[start of STORED DATA]
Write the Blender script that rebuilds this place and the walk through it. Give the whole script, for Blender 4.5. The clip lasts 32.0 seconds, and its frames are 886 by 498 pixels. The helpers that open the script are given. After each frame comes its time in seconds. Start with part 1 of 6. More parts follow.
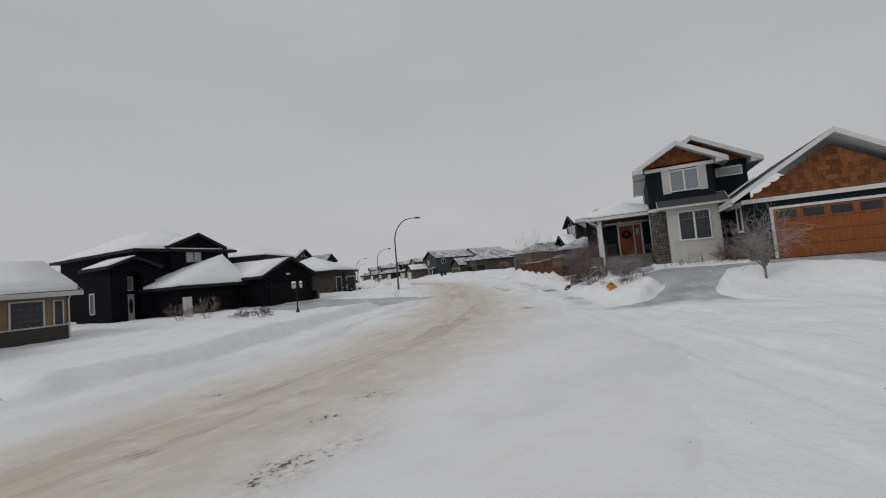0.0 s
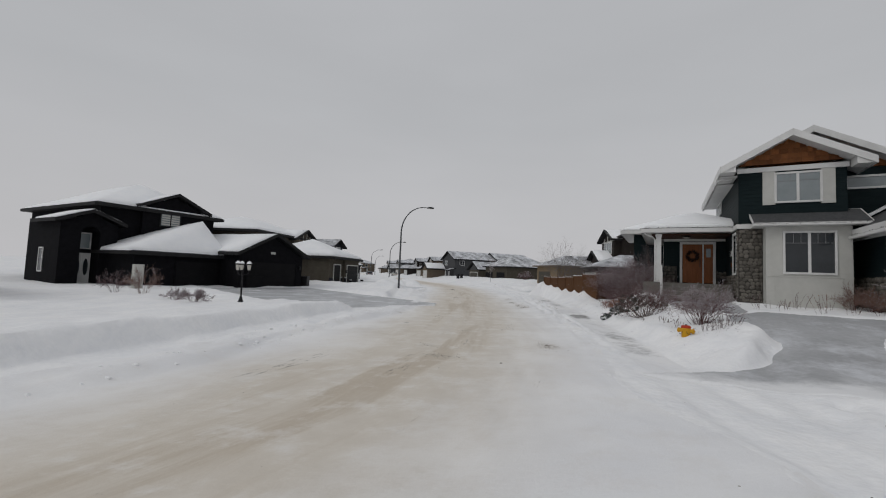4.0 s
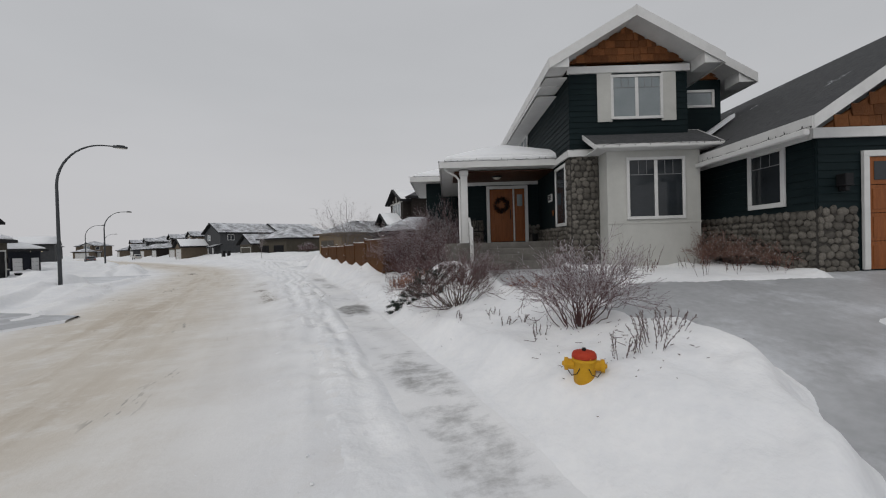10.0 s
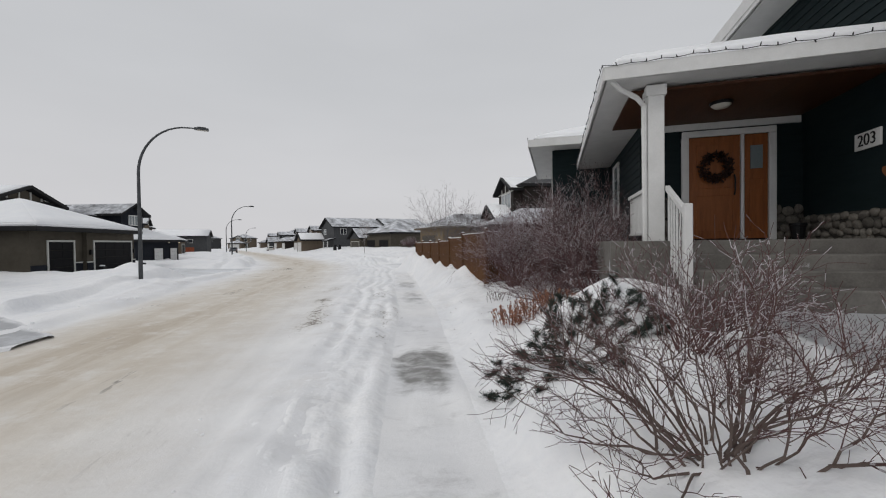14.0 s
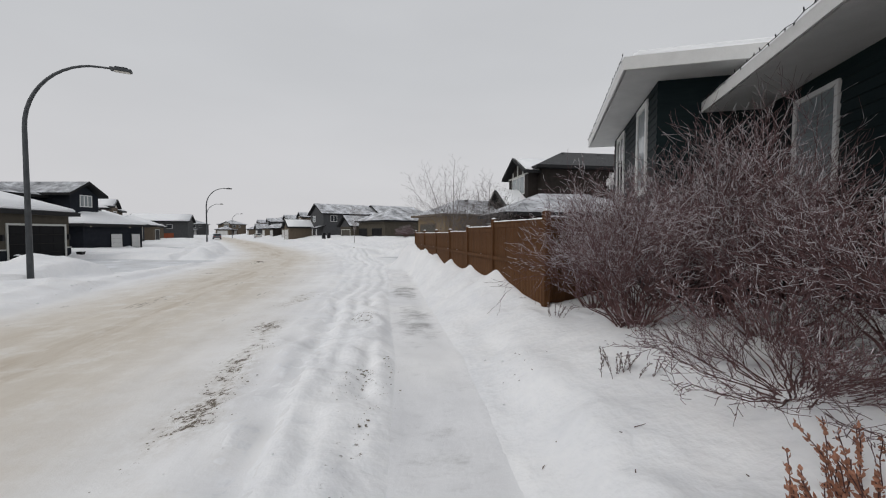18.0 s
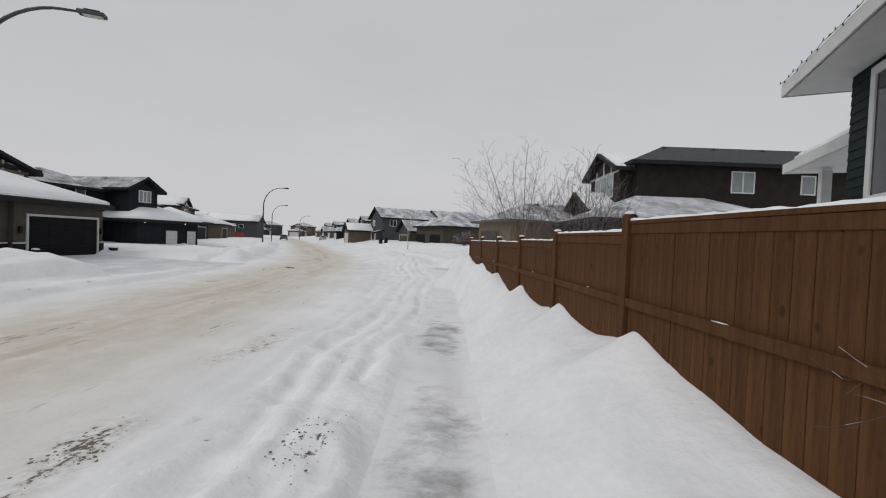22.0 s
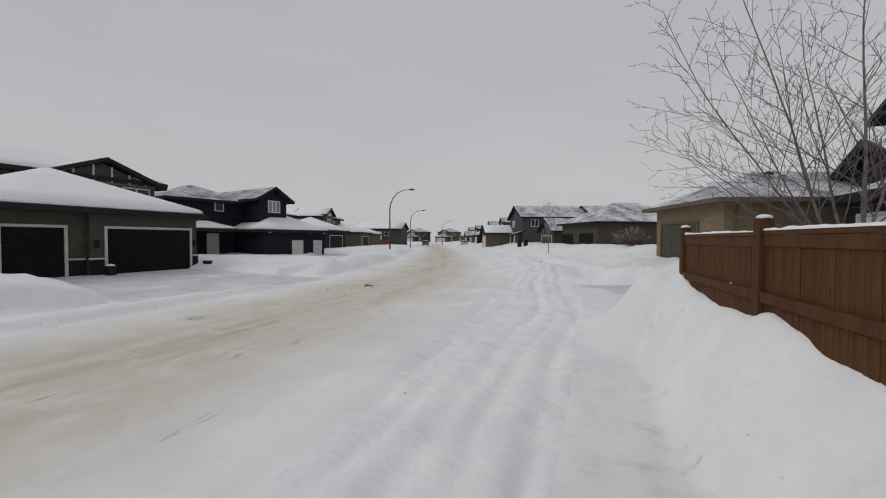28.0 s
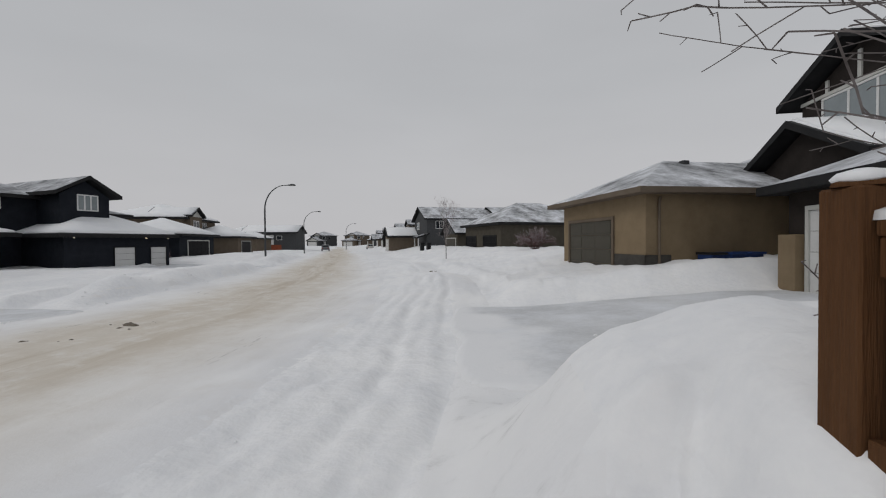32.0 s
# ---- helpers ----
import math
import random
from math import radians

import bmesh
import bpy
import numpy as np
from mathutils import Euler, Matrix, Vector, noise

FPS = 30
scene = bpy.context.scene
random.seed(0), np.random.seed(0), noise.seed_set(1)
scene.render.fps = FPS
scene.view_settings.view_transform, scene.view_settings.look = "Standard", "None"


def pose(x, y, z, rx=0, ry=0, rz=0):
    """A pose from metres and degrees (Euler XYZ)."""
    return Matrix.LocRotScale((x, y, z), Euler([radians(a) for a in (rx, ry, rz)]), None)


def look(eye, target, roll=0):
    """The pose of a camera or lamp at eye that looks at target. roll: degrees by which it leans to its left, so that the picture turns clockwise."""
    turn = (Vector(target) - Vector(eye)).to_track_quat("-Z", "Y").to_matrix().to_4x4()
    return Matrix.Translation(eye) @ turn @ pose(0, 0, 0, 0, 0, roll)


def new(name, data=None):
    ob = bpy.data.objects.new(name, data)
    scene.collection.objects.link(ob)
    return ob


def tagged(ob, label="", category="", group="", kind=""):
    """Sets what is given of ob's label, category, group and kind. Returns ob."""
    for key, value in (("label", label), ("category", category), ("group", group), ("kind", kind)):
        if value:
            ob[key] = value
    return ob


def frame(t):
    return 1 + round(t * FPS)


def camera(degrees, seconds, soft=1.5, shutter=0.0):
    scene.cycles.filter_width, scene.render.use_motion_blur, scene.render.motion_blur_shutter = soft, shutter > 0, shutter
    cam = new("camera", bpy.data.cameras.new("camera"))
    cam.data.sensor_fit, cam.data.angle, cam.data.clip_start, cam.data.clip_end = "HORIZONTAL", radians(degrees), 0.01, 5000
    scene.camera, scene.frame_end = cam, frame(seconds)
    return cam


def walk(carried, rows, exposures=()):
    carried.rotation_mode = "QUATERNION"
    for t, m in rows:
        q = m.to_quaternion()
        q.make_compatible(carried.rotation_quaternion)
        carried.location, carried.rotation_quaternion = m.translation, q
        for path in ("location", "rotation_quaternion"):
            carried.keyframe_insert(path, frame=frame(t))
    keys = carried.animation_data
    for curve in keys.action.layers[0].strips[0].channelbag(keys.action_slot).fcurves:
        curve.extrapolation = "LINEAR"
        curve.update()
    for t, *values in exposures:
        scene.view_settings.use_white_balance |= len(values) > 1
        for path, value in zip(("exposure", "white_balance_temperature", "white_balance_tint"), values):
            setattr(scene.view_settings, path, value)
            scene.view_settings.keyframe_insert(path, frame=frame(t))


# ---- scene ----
[end of STORED DATA]
REQUIRED WORK: Exclude the images and reproduce the remaining data exactly.

EXERCISE SOLUTION:
Write the Blender script that rebuilds this place and the walk through it. Give the whole script, for Blender 4.5. The clip lasts 32.0 seconds, and its frames are 886 by 498 pixels. The helpers that open the script are given. After each frame comes its time in seconds. Start with part 1 of 6. More parts follow.
0.0 s
4.0 s
10.0 s
14.0 s
18.0 s
22.0 s
28.0 s
32.0 s
# ---- helpers ----
import math
import random
from math import radians

import bmesh
import bpy
import numpy as np
from mathutils import Euler, Matrix, Vector, noise

FPS = 30
scene = bpy.context.scene
random.seed(0), np.random.seed(0), noise.seed_set(1)
scene.render.fps = FPS
scene.view_settings.view_transform, scene.view_settings.look = "Standard", "None"


def pose(x, y, z, rx=0, ry=0, rz=0):
    """A pose from metres and degrees (Euler XYZ)."""
    return Matrix.LocRotScale((x, y, z), Euler([radians(a) for a in (rx, ry, rz)]), None)


def look(eye, target, roll=0):
    """The pose of a camera or lamp at eye that looks at target. roll: degrees by which it leans to its left, so that the picture turns clockwise."""
    turn = (Vector(target) - Vector(eye)).to_track_quat("-Z", "Y").to_matrix().to_4x4()
    return Matrix.Translation(eye) @ turn @ pose(0, 0, 0, 0, 0, roll)


def new(name, data=None):
    ob = bpy.data.objects.new(name, data)
    scene.collection.objects.link(ob)
    return ob


def tagged(ob, label="", category="", group="", kind=""):
    """Sets what is given of ob's label, category, group and kind. Returns ob."""
    for key, value in (("label", label), ("category", category), ("group", group), ("kind", kind)):
        if value:
            ob[key] = value
    return ob


def frame(t):
    return 1 + round(t * FPS)


def camera(degrees, seconds, soft=1.5, shutter=0.0):
    scene.cycles.filter_width, scene.render.use_motion_blur, scene.render.motion_blur_shutter = soft, shutter > 0, shutter
    cam = new("camera", bpy.data.cameras.new("camera"))
    cam.data.sensor_fit, cam.data.angle, cam.data.clip_start, cam.data.clip_end = "HORIZONTAL", radians(degrees), 0.01, 5000
    scene.camera, scene.frame_end = cam, frame(seconds)
    return cam


def walk(carried, rows, exposures=()):
    carried.rotation_mode = "QUATERNION"
    for t, m in rows:
        q = m.to_quaternion()
        q.make_compatible(carried.rotation_quaternion)
        carried.location, carried.rotation_quaternion = m.translation, q
        for path in ("location", "rotation_quaternion"):
            carried.keyframe_insert(path, frame=frame(t))
    keys = carried.animation_data
    for curve in keys.action.layers[0].strips[0].channelbag(keys.action_slot).fcurves:
        curve.extrapolation = "LINEAR"
        curve.update()
    for t, *values in exposures:
        scene.view_settings.use_white_balance |= len(values) > 1
        for path, value in zip(("exposure", "white_balance_temperature", "white_balance_tint"), values):
            setattr(scene.view_settings, path, value)
            scene.view_settings.keyframe_insert(path, frame=frame(t))


# ---- scene ----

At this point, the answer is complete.